Dr. Karini, özellikle zerdeçal ve ginkgo biloba ekstraktının umut
vadeden sonuçlar verdiğine dikkat çekti. Alkolün uzun vadede göz
içi basıncını artırabileceğini, kafeinli içeceklerin ise ölçülü
tüketilmesi gerektiğini vurgulayan Dr. Karini, düzenli yürüyüş ve
hafif-orta tempolu sporların glokom hastaları için yararlı olduğunu
belirtti. "Ancak baş aşağı yapılan yoga hareketleri, ağır sporlar
ve yüzme gözlüğü kullanımı geçici olarak göz içi basıncını
artırabilir. Bu nedenle dikkatli olunmalıdır" diyen Dr. Karini,
nefes egzersizleri ve meditasyonun da destekleyici etkiler
sunduğunu sözlerine ekledi.
"Uyku pozisyonuna dikkat edilmeli"
Glokom hastalarının uyku pozisyonuna dikkat etmesi gerektiğini
vurgulayan Dr. Karini, "Yüzüstü yatmak ya da göze baskı uygulamak
basıncı artırabilir. Başın hafif yukarıda olması faydalıdır. Uyku
apnesi olan bireyler glokom açısından yüksek risk altındadır ve bu
rahatsızlık mutlaka tedavi edilmelidir" dedi.

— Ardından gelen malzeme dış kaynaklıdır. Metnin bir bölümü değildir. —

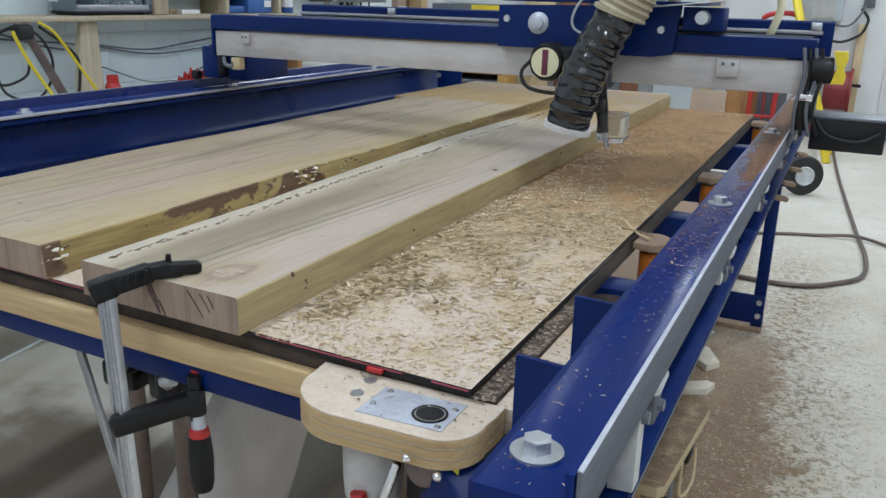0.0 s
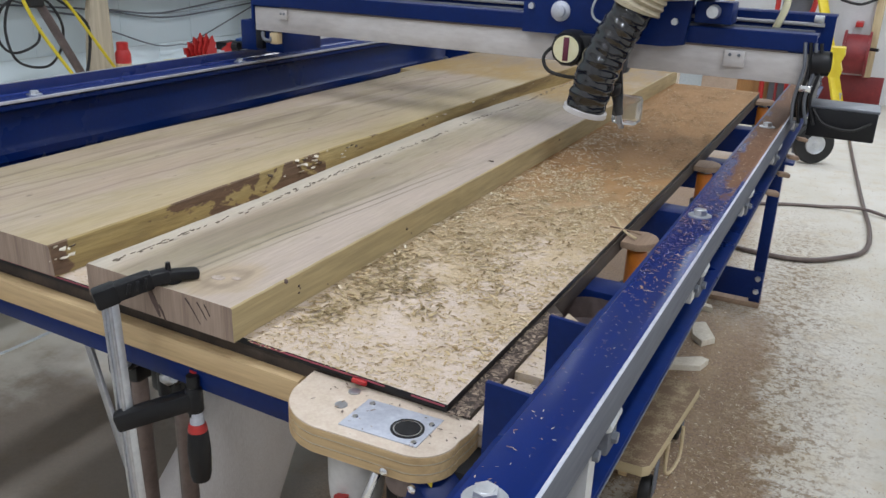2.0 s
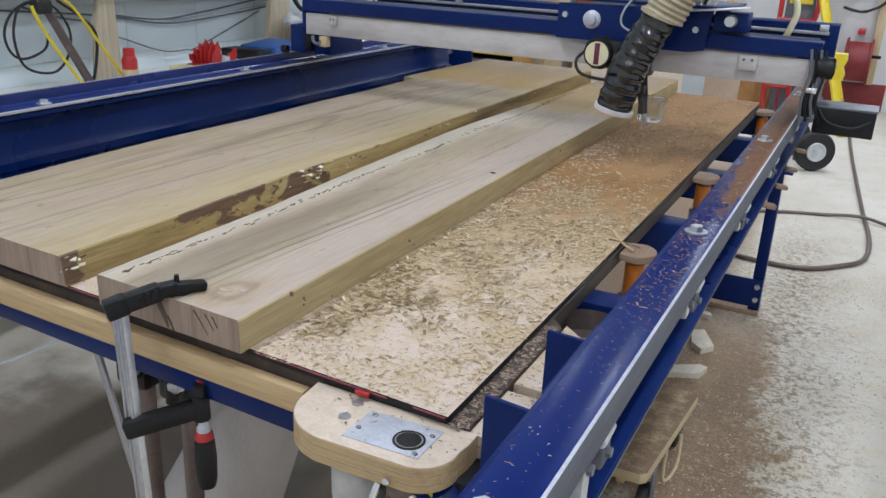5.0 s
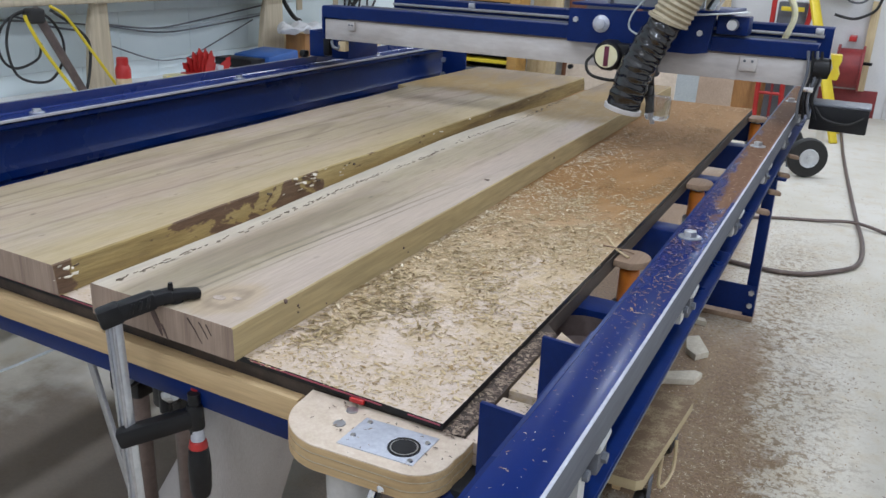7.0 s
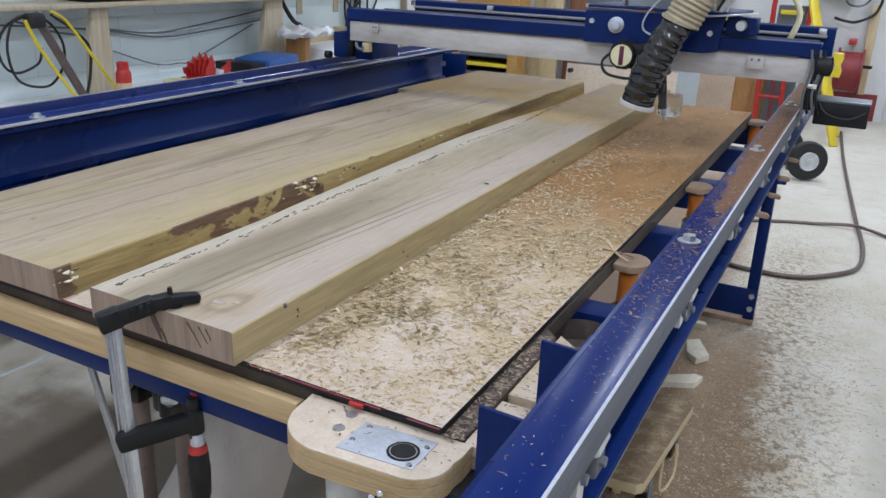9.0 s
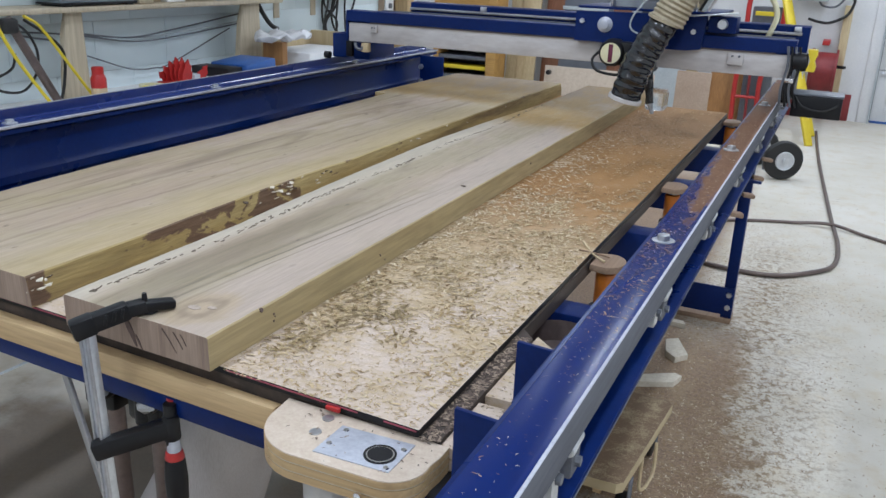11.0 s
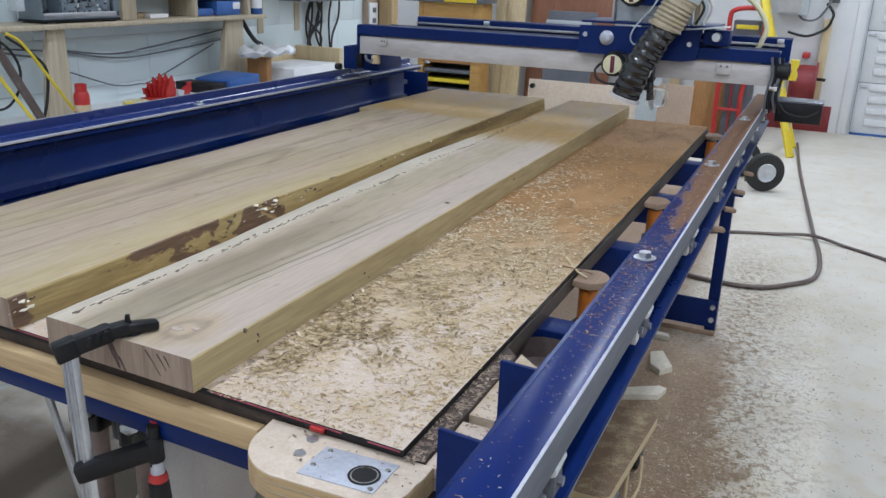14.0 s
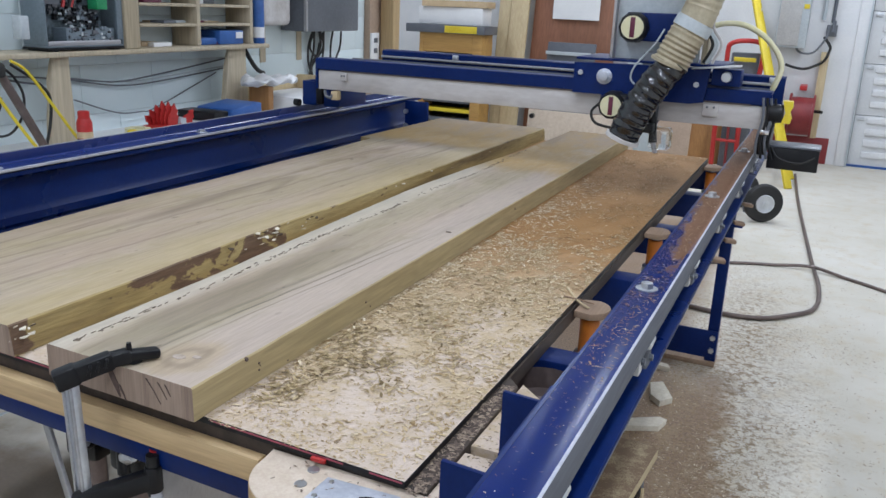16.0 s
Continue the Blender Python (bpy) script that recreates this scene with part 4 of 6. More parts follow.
# ---- corner bracket with the clamp plate ----
def corner_block():
    b = thing("corner_block", (-0.06, -0.05, 0.74), "laminated plywood corner block with a zinc hole plate", "bracket")

    def outline(grow=0.0):
        pts = []
        for cx, cy, a0, a1, r in ((-0.105, -0.02, 192, 266, 0.0715), (-0.008, -0.046, 268, 370, 0.0425)):
            for k in range(13):
                a = radians(a0 + (a1 - a0) * k / 12)
                pts.append((cx + (r + grow) * math.cos(a), cy + (r + grow) * math.sin(a)))
        return pts + [(0.0362, -0.02), (0.0362, 0.0035), (-0.178, 0.0075)]

    z, mats = 0.757, (PINE, PLY_PALE, PINE, PLY_PALE, PINE)
    for k, h in enumerate((0.009, 0.002, 0.009, 0.002, 0.0075)):
        part("ply_layer", prism(outline(-0.0006 if k % 2 else 0.0), z, z + h - 0.0002, 0.0012 if k == 4 else 0), mats[k], b)
        z += h
    part("veneer", prism(outline(-0.0008), z + 0.0, z + 0.0012, 0.0006), CREAM_FACE, b, "cream laminate face")
    part("side_wing", box(0.0248, 0.118, 0.0042, 0.112, 0.757, 0.786, 0.001), SHEET, b, "dusty laminate wing beside the rail")
    part("side_wing", prism([(0.0248, 0.131), (0.118, 0.131), (0.118, 0.24), (0.0248, 0.325)], 0.757, 0.786, 0.001), SHEET, b, "dusty laminate wing beside the rail")
    top = z + 0.0012
    c = Vector((-0.0435, -0.0433, top))
    u, v = Vector((1, 0.04, 0)).normalized(), Vector((0.02, 1, 0)).normalized()
    pl = [c + u * a * 0.0455 + v * s * 0.0295 for a, s in ((-1, -1), (1, -1), (1, 1), (-1, 1))]
    part("hole_plate", prism([(p.x, p.y) for p in pl], top, top + 0.0012, 0.0004), ZINC_DULL, b, "dull zinc plate")
    hc = Vector((-0.022, -0.047, top + 0.0012))
    part("hole_rim", turned(hc, [(0.018, 0), (0.018, 0.0012), (0.0155, 0.0012), (0.0155, 0.0003)], 28), BLACK, b)
    part("bore", turned(hc + Vector((0, 0, 0.0004)), [(0.0155, 0), (0.0155, 0.0006), (0.0135, 0.0008)], 28), CHROME, b, "bright ring of the bore")
    # no real depth: a black disc paints the shade inside the bore
    part("hole", turned(hc + Vector((0, 0, 0.0011)), [(0.0138, 0), (0.0138, 0.0003), (0.002, 0.0003)], 28), BLACK, b, "flat black disc standing in for the bore's shade")
    for a, s in ((-0.84, -0.3), (0.86, 0.5), (0.86, -0.8), (-0.8, 0.75)):
        p = c + u * a * 0.0455 + v * s * 0.0295
        part("screw", turned(p + Vector((0, 0, 0.0012)), [(0.0036, 0), (0.003, 0.001), (0.001, 0.0012)], 12), CHROME, b)
    for x, y in ((-0.108, -0.041), (-0.111, -0.010)):
        part("plug", turned((x, y, top), [(0.007, 0), (0.007, 0.0012), (0.004, 0.0014)], 16), STEEL, b)
    for x, y, z in ((-0.022, -0.0925, 0.766), (0.008, -0.0885, 0.753)):
        part("screw", turned((x, y, z), [(0.0045, 0), (0.0045, 0.003), (0.002, 0.005)], 12, (0, -1, 0)), CHROME, b)
    part("red_stop", box(-0.121, -0.102, -0.0018, 0.0028, 0.7925, 0.7978, 0.001), RED, b, "red plastic stop")
    part("mount", box(-0.05, 0.06, -0.045, 0.05, 0.60, 0.756, 0.006), BLACK, b)
    part("mount_arm", slant((0.0, -0.05, 0.735), (0.10, -0.10, 0.655), 0.05, 0.06, 0.006), BLUE, b, "dark blue bracket arm")
    part("latch", turned((-0.016, -0.062, 0.742), [(0.019, 0), (0.019, 0.008), (0.015, 0.010)], 22, (0, -1, 0.3)), PIPE_BROWN, b, "round brown latch disc")
    part("tag", box(0.0, 0.022, -0.0745, -0.072, 0.745, 0.7555, 0.0005), YELLOW, b, "small yellow tag")
    can = turned((-0.095, -0.03, 0.668), [(0.024, 0.0), (0.03, 0.004), (0.0315, 0.02), (0.033, 0.086), (0.028, 0.0865)], 28)
    part("canister", can, CREAM_GREY, b, "pale translucent canister")
    part("lever", rod((-0.050, -0.060, 0.735), (-0.074, -0.075, 0.655), 0.005, 0.006, 14, None, 0.002), CHROME, b, "chrome lever")
    part("red_handle", tube([(-0.092, -0.066, 0.692), (-0.089, -0.068, 0.67), (-0.092, -0.074, 0.60)], 0.0085, 10), RED, b, "red handle")
    part("knob", turned((-0.005, -0.05, 0.70), [(0.012, 0), (0.022, 0.008), (0.024, 0.03), (0.018, 0.054)], 18), BLACK, b)
    part("hose_fitting", tube([(0.02, -0.06, 0.70), (0.04, -0.09, 0.66), (0.05, -0.1, 0.58)], 0.012, 10), BLUE, b)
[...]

Sigaranın göz damarlarına zarar verdiğini ve serbest radikal
üretimini artırarak glokomun ilerlemesini hızlandırdığını ifade
eden Dr. Karini, "Glokom hastalarının mutlaka sigarayı bırakmaları
gerekir. Bu, sadece göz sağlığı için değil genel sağlık açısından
da hayati önem taşır" dedi.
Dr. Karini, "İlaçların düzenli kullanımı, sağlıklı beslenme,
egzersiz, sigara ve alkolden uzak durmak, uyku düzenine dikkat
etmek ve kontrolleri aksatmamak görmenin korunması için çok
önemlidir. Unutulmamalı ki glokom tedavi edilebilir, ancak
kaybedilen görme geri gelmez" diyerek sözlerini tamamladı.